• _Given material_:

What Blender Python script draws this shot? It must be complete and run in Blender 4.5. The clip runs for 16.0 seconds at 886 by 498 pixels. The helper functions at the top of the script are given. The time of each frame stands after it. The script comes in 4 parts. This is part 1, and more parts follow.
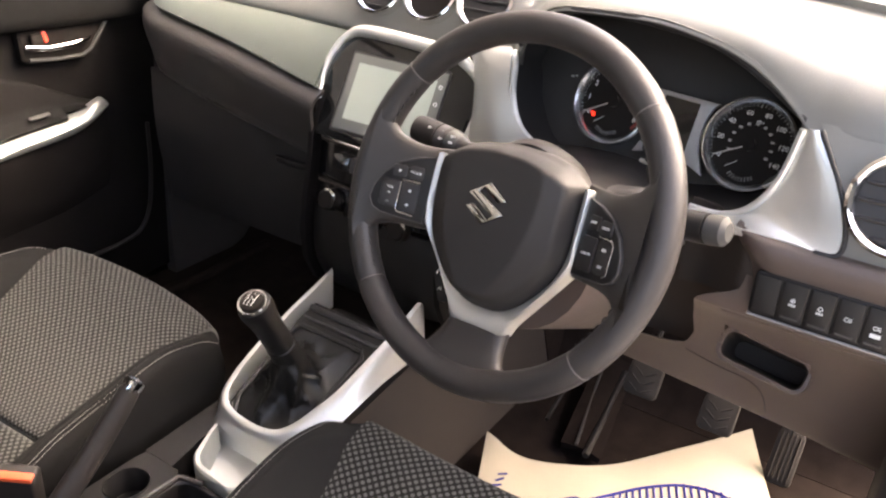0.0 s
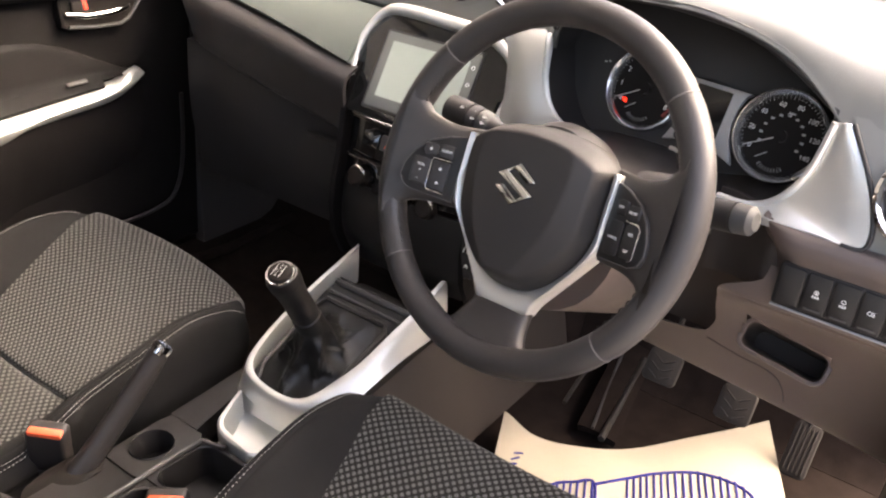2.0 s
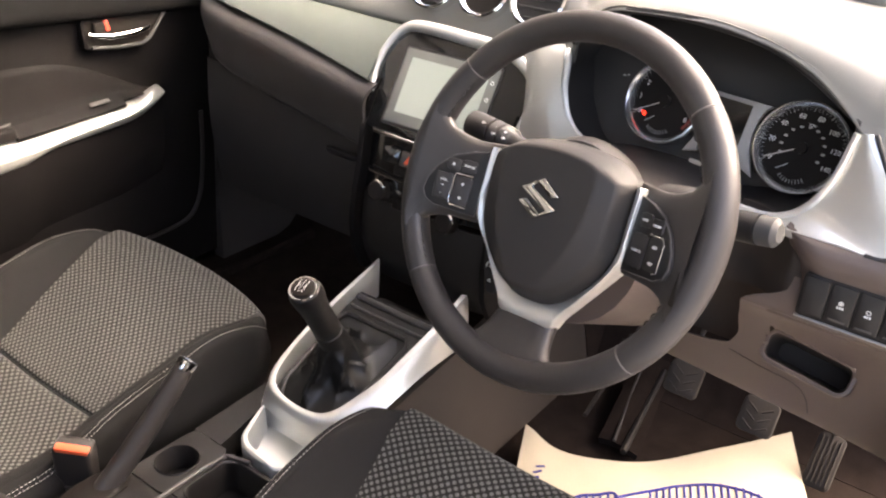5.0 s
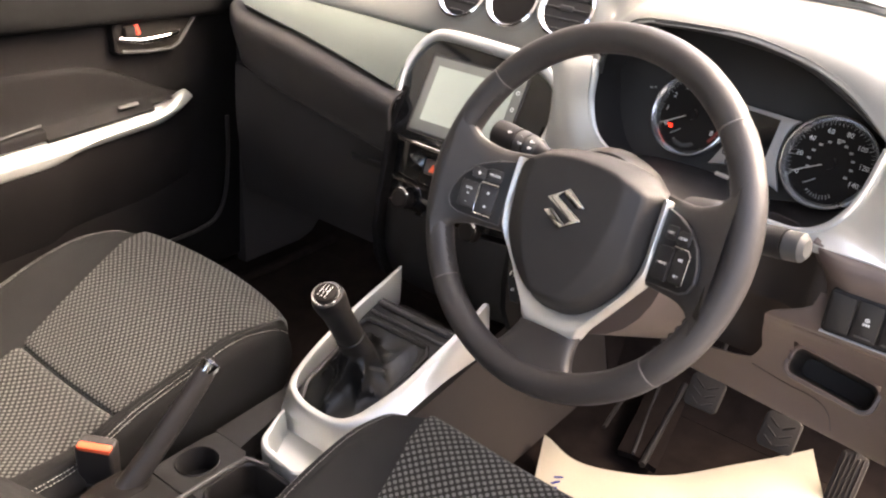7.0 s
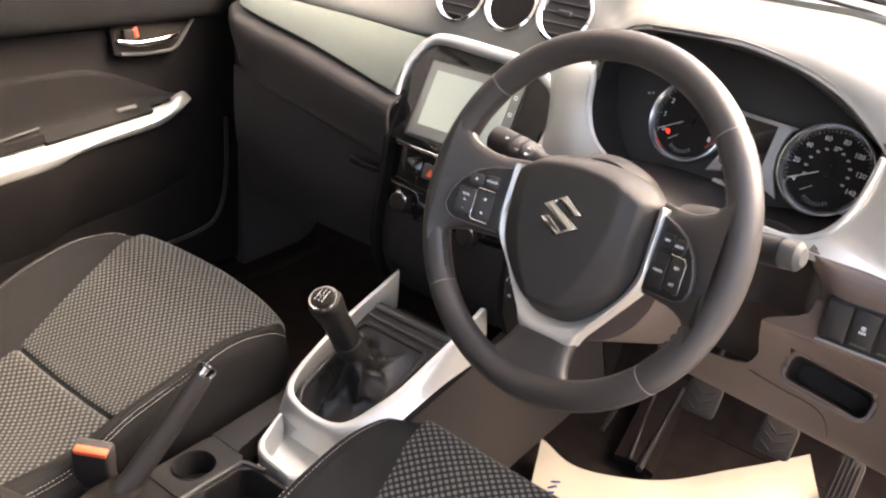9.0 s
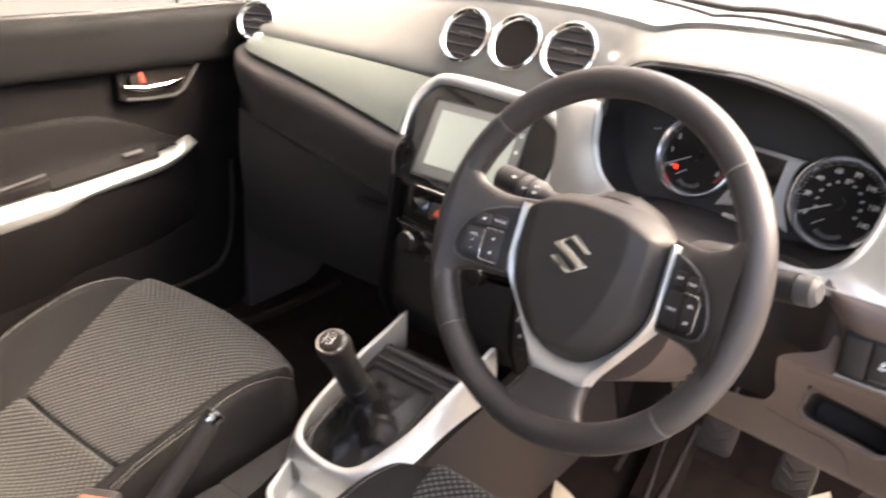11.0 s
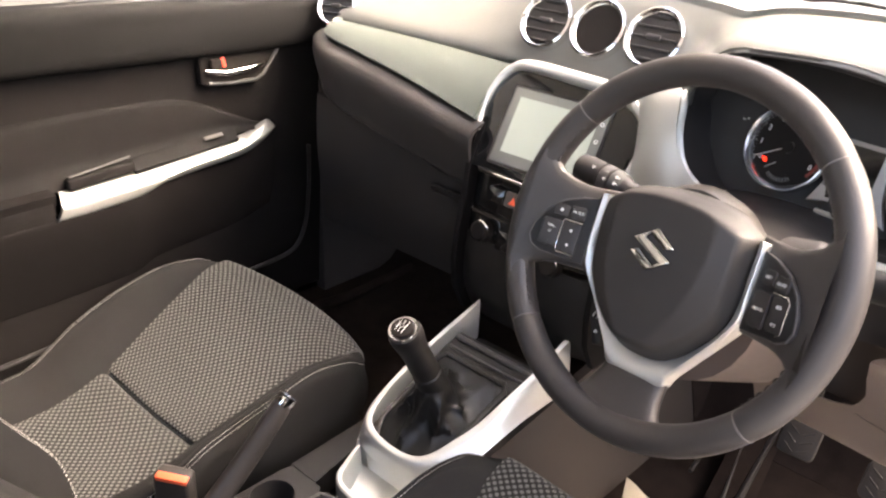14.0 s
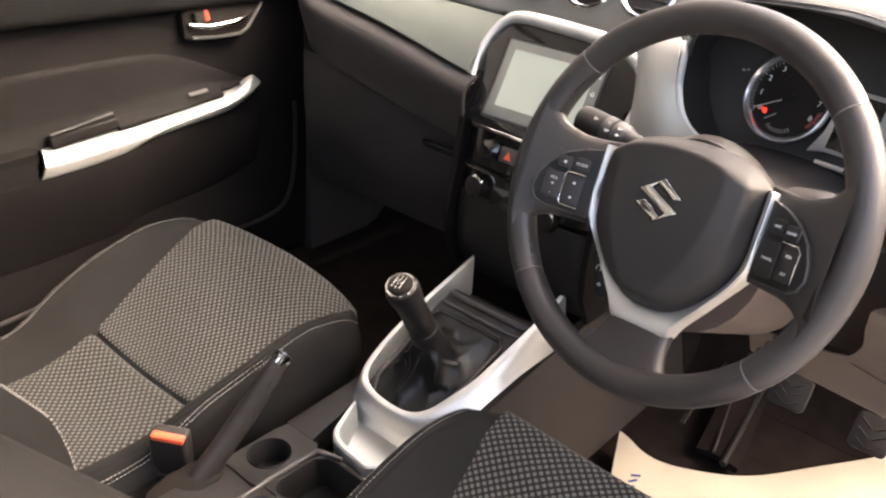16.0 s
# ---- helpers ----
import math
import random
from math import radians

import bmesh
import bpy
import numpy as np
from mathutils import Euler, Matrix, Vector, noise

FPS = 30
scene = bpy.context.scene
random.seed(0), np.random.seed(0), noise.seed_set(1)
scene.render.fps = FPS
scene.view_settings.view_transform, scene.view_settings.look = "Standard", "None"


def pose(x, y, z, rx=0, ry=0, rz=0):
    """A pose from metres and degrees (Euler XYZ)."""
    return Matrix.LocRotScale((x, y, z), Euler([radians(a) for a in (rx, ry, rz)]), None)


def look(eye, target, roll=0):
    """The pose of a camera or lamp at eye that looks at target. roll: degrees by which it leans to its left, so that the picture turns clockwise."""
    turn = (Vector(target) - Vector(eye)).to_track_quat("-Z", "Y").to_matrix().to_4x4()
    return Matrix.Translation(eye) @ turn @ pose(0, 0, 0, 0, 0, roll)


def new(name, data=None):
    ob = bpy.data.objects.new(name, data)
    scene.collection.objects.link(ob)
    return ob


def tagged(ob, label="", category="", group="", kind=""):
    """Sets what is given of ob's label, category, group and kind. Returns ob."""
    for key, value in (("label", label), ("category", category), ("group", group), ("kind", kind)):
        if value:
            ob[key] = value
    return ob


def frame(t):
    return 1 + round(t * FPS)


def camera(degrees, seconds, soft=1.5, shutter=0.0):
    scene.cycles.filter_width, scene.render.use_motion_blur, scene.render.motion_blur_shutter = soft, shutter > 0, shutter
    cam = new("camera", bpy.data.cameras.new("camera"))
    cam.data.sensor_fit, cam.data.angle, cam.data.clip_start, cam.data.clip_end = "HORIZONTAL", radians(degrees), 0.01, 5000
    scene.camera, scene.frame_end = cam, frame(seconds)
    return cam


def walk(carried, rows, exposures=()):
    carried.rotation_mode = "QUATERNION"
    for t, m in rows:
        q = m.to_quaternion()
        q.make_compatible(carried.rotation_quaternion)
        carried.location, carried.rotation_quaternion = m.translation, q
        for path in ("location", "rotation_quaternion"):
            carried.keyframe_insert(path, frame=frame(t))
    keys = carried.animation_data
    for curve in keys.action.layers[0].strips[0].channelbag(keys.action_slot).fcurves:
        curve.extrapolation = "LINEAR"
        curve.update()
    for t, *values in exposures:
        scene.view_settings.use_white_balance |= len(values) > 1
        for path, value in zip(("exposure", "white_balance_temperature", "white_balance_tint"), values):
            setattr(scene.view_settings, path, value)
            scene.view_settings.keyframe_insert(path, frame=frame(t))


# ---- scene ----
cam = camera(55.1, 16.0, soft=2.2, shutter=0.6)
PATH = [
    (0, (0.388, -0.692, 0.983), (-0.57, 0.812, 0.078), 3.2),
    (0.5, (0.393, -0.696, 0.993), (-0.556, 0.827, 0.108), 3.0),
    (1, (0.409, -0.691, 0.994), (-0.552, 0.798, 0.067), 1.7),
    (1.5, (0.392, -0.703, 0.984), (-0.598, 0.772, 0.065), 4.2),
    (2, (0.391, -0.707, 0.985), (-0.596, 0.753, 0.039), 4.8),
    (2.5, (0.387, -0.698, 0.983), (-0.589, 0.76, 0.022), 4.3),
    (3, (0.389, -0.697, 0.983), (-0.574, 0.767, 0.018), 4.2),
    (3.5, (0.386, -0.701, 0.983), (-0.587, 0.757, 0.02), 4.3),
    (4, (0.386, -0.708, 0.986), (-0.605, 0.752, 0.044), 4.1),
    (6.5, (0.381, -0.726, 0.99), (-0.671, 0.71, 0.079), 4.1),
    (7, (0.381, -0.726, 0.99), (-0.68, 0.707, 0.084), 4.3),
    (7.5, (0.382, -0.724, 0.992), (-0.682, 0.708, 0.089), 4.3),
    (8, (0.381, -0.722, 0.99), (-0.682, 0.711, 0.087), 4.5),
    (8.5, (0.383, -0.719, 0.992), (-0.678, 0.714, 0.086), 4.5),
    (10.8, (0.368, -0.742, 1.01), (-0.689, 0.699, 0.111), 4.6),
    (10.9, (0.371, -0.726, 1.004), (-0.733, 0.707, 0.151), 2.6),
    (11, (0.372, -0.713, 0.996), (-0.728, 0.738, 0.165), 3.2),
    (11.1, (0.366, -0.707, 0.995), (-0.69, 0.777, 0.166), 3.5),
    (11.2, (0.365, -0.702, 0.998), (-0.669, 0.797, 0.168), 3.2),
    (11.3, (0.364, -0.705, 0.998), (-0.676, 0.792, 0.177), 3.3),
    (11.5, (0.353, -0.706, 0.996), (-0.706, 0.766, 0.152), 3.5),
    (12, (0.366, -0.69, 0.991), (-0.783, 0.652, 0.054), 3.3),
    (12.5, (0.4, -0.686, 1.0), (-0.848, 0.581, 0.083), 1.9),
    (13, (0.412, -0.688, 0.995), (-0.843, 0.564, 0.069), 3.7),
    (13.5, (0.391, -0.687, 1.002), (-0.861, 0.594, 0.113), 3.6),
    (14, (0.359, -0.702, 0.993), (-0.859, 0.627, 0.125), 2.3),
    (14.5, (0.317, -0.7, 0.97), (-0.825, 0.625, 0.0), 1.8),
    (15, (0.31, -0.706, 0.969), (-0.809, 0.632, -0.009), 2.3),
    (15.5, (0.323, -0.712, 0.972), (-0.803, 0.628, 0.005), 2.7),
    (16, (0.334, -0.716, 0.979), (-0.812, 0.622, 0.033), 2.7),
]
EXPOSURE = [(t, 3.12 + s, 7300, 16) for t, s in ((0.0, 0.06), (4.0, 0.14), (7.0, 0.28), (8.5, 0.28), (11.0, 0.36), (11.5, 0.18), (12.5, 0.48), (13.5, 0.48), (14.0, 0.38), (14.5, -0.02), (15.0, -0.02), (16.0, 0.14))]
walk(cam, [(t, look(eye, target, roll)) for t, eye, target, roll in PATH], EXPOSURE)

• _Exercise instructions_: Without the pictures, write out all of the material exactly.

• _Answer for the task_:
What Blender Python script draws this shot? It must be complete and run in Blender 4.5. The clip runs for 16.0 seconds at 886 by 498 pixels. The helper functions at the top of the script are given. The time of each frame stands after it. The script comes in 4 parts. This is part 1, and more parts follow.
0.0 s
2.0 s
5.0 s
7.0 s
9.0 s
11.0 s
14.0 s
16.0 s
# ---- helpers ----
import math
import random
from math import radians

import bmesh
import bpy
import numpy as np
from mathutils import Euler, Matrix, Vector, noise

FPS = 30
scene = bpy.context.scene
random.seed(0), np.random.seed(0), noise.seed_set(1)
scene.render.fps = FPS
scene.view_settings.view_transform, scene.view_settings.look = "Standard", "None"


def pose(x, y, z, rx=0, ry=0, rz=0):
    """A pose from metres and degrees (Euler XYZ)."""
    return Matrix.LocRotScale((x, y, z), Euler([radians(a) for a in (rx, ry, rz)]), None)


def look(eye, target, roll=0):
    """The pose of a camera or lamp at eye that looks at target. roll: degrees by which it leans to its left, so that the picture turns clockwise."""
    turn = (Vector(target) - Vector(eye)).to_track_quat("-Z", "Y").to_matrix().to_4x4()
    return Matrix.Translation(eye) @ turn @ pose(0, 0, 0, 0, 0, roll)


def new(name, data=None):
    ob = bpy.data.objects.new(name, data)
    scene.collection.objects.link(ob)
    return ob


def tagged(ob, label="", category="", group="", kind=""):
    """Sets what is given of ob's label, category, group and kind. Returns ob."""
    for key, value in (("label", label), ("category", category), ("group", group), ("kind", kind)):
        if value:
            ob[key] = value
    return ob


def frame(t):
    return 1 + round(t * FPS)


def camera(degrees, seconds, soft=1.5, shutter=0.0):
    scene.cycles.filter_width, scene.render.use_motion_blur, scene.render.motion_blur_shutter = soft, shutter > 0, shutter
    cam = new("camera", bpy.data.cameras.new("camera"))
    cam.data.sensor_fit, cam.data.angle, cam.data.clip_start, cam.data.clip_end = "HORIZONTAL", radians(degrees), 0.01, 5000
    scene.camera, scene.frame_end = cam, frame(seconds)
    return cam


def walk(carried, rows, exposures=()):
    carried.rotation_mode = "QUATERNION"
    for t, m in rows:
        q = m.to_quaternion()
        q.make_compatible(carried.rotation_quaternion)
        carried.location, carried.rotation_quaternion = m.translation, q
        for path in ("location", "rotation_quaternion"):
            carried.keyframe_insert(path, frame=frame(t))
    keys = carried.animation_data
    for curve in keys.action.layers[0].strips[0].channelbag(keys.action_slot).fcurves:
        curve.extrapolation = "LINEAR"
        curve.update()
    for t, *values in exposures:
        scene.view_settings.use_white_balance |= len(values) > 1
        for path, value in zip(("exposure", "white_balance_temperature", "white_balance_tint"), values):
            setattr(scene.view_settings, path, value)
            scene.view_settings.keyframe_insert(path, frame=frame(t))


# ---- scene ----
cam = camera(55.1, 16.0, soft=2.2, shutter=0.6)
PATH = [
    (0, (0.388, -0.692, 0.983), (-0.57, 0.812, 0.078), 3.2),
    (0.5, (0.393, -0.696, 0.993), (-0.556, 0.827, 0.108), 3.0),
    (1, (0.409, -0.691, 0.994), (-0.552, 0.798, 0.067), 1.7),
    (1.5, (0.392, -0.703, 0.984), (-0.598, 0.772, 0.065), 4.2),
    (2, (0.391, -0.707, 0.985), (-0.596, 0.753, 0.039), 4.8),
    (2.5, (0.387, -0.698, 0.983), (-0.589, 0.76, 0.022), 4.3),
    (3, (0.389, -0.697, 0.983), (-0.574, 0.767, 0.018), 4.2),
    (3.5, (0.386, -0.701, 0.983), (-0.587, 0.757, 0.02), 4.3),
    (4, (0.386, -0.708, 0.986), (-0.605, 0.752, 0.044), 4.1),
    (6.5, (0.381, -0.726, 0.99), (-0.671, 0.71, 0.079), 4.1),
    (7, (0.381, -0.726, 0.99), (-0.68, 0.707, 0.084), 4.3),
    (7.5, (0.382, -0.724, 0.992), (-0.682, 0.708, 0.089), 4.3),
    (8, (0.381, -0.722, 0.99), (-0.682, 0.711, 0.087), 4.5),
    (8.5, (0.383, -0.719, 0.992), (-0.678, 0.714, 0.086), 4.5),
    (10.8, (0.368, -0.742, 1.01), (-0.689, 0.699, 0.111), 4.6),
    (10.9, (0.371, -0.726, 1.004), (-0.733, 0.707, 0.151), 2.6),
    (11, (0.372, -0.713, 0.996), (-0.728, 0.738, 0.165), 3.2),
    (11.1, (0.366, -0.707, 0.995), (-0.69, 0.777, 0.166), 3.5),
    (11.2, (0.365, -0.702, 0.998), (-0.669, 0.797, 0.168), 3.2),
    (11.3, (0.364, -0.705, 0.998), (-0.676, 0.792, 0.177), 3.3),
    (11.5, (0.353, -0.706, 0.996), (-0.706, 0.766, 0.152), 3.5),
    (12, (0.366, -0.69, 0.991), (-0.783, 0.652, 0.054), 3.3),
    (12.5, (0.4, -0.686, 1.0), (-0.848, 0.581, 0.083), 1.9),
    (13, (0.412, -0.688, 0.995), (-0.843, 0.564, 0.069), 3.7),
    (13.5, (0.391, -0.687, 1.002), (-0.861, 0.594, 0.113), 3.6),
    (14, (0.359, -0.702, 0.993), (-0.859, 0.627, 0.125), 2.3),
    (14.5, (0.317, -0.7, 0.97), (-0.825, 0.625, 0.0), 1.8),
    (15, (0.31, -0.706, 0.969), (-0.809, 0.632, -0.009), 2.3),
    (15.5, (0.323, -0.712, 0.972), (-0.803, 0.628, 0.005), 2.7),
    (16, (0.334, -0.716, 0.979), (-0.812, 0.622, 0.033), 2.7),
]
EXPOSURE = [(t, 3.12 + s, 7300, 16) for t, s in ((0.0, 0.06), (4.0, 0.14), (7.0, 0.28), (8.5, 0.28), (11.0, 0.36), (11.5, 0.18), (12.5, 0.48), (13.5, 0.48), (14.0, 0.38), (14.5, -0.02), (15.0, -0.02), (16.0, 0.14))]
walk(cam, [(t, look(eye, target, roll)) for t, eye, target, roll in PATH], EXPOSURE)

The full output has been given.